Social aggregation tools improving even with speed bumps

A back-and-forth legal case surrounding social networking access between Power.com and Faebook covered in Mashable (Power.com Sues Facebook: Data Ownership War Breaks Out) introduced me to Power.com as a new option for accessing social networks.

It’s curious that the Power.com logo still has a Facebook petal (or fan blade?) even though it is notably missing from the login options.

Power.com logo and login screen

Could be a sign that they are hopeful to regain access, useful to their case, or just an oversight.

All that aside, it seems like Power.com is yet another improvement in applications to network the networks. From one page you can read messages, updates, profiles, and look at albums plus access all of your contacts from across social networks.

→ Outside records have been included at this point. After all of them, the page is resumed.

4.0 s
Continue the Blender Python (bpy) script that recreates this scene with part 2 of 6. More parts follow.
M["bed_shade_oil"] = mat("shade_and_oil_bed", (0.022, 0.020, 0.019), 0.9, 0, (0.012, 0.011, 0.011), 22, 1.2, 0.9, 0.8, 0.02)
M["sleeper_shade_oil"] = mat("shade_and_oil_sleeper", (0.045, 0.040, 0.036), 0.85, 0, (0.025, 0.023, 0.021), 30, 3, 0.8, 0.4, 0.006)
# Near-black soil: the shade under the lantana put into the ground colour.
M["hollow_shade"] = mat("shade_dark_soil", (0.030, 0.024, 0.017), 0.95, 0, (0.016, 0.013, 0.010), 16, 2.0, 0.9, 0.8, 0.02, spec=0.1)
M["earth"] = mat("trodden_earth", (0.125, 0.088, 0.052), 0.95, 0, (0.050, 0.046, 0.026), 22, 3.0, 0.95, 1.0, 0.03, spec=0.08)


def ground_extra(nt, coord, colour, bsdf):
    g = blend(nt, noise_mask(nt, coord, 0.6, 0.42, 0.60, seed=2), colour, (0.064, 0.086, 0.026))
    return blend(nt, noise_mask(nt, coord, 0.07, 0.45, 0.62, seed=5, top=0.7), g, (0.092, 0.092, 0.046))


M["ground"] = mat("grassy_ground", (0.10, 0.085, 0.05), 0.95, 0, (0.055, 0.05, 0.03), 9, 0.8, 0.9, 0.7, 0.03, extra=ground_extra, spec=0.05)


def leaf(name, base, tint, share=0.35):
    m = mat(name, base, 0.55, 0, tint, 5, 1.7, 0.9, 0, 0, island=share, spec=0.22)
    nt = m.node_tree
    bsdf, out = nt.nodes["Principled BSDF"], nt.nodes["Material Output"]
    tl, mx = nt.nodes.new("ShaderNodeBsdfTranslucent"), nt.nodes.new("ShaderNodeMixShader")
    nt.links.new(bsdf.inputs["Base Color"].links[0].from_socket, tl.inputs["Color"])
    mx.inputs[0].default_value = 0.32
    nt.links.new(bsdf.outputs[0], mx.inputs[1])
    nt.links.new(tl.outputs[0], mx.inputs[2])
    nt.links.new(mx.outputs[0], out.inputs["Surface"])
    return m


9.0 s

They’ve also added chat and a radio. I’m a huge fan of online radio. When I’m working is about the only time I sit and listen for an extended time and being exposed to Pandora‘s selection has introduced me to some great musicians over the years. I also love being able to listen to KXLL in Juneau for all their great shows. It’s an alluring concept to integrate an international radio show with a social network hub. It could lead to longer time spent logged into the network hub on top of providing background music while catching up on social news.

The main limitation I see in Power.com right now is the concentration on specific big name sites. You can only integrate Twitter, LinkedIn, Orkut, MySpace, Hi5, Flogão and VoteMe. Of these options I have two accounts and regularly use one, so there isn’t much incentive to consolidate at this point. While it’s understandable that integrating each network requires coding (that can apparently cause lawsuits), my ideal social aggregator would function more like NetNewsWire does for information feeds.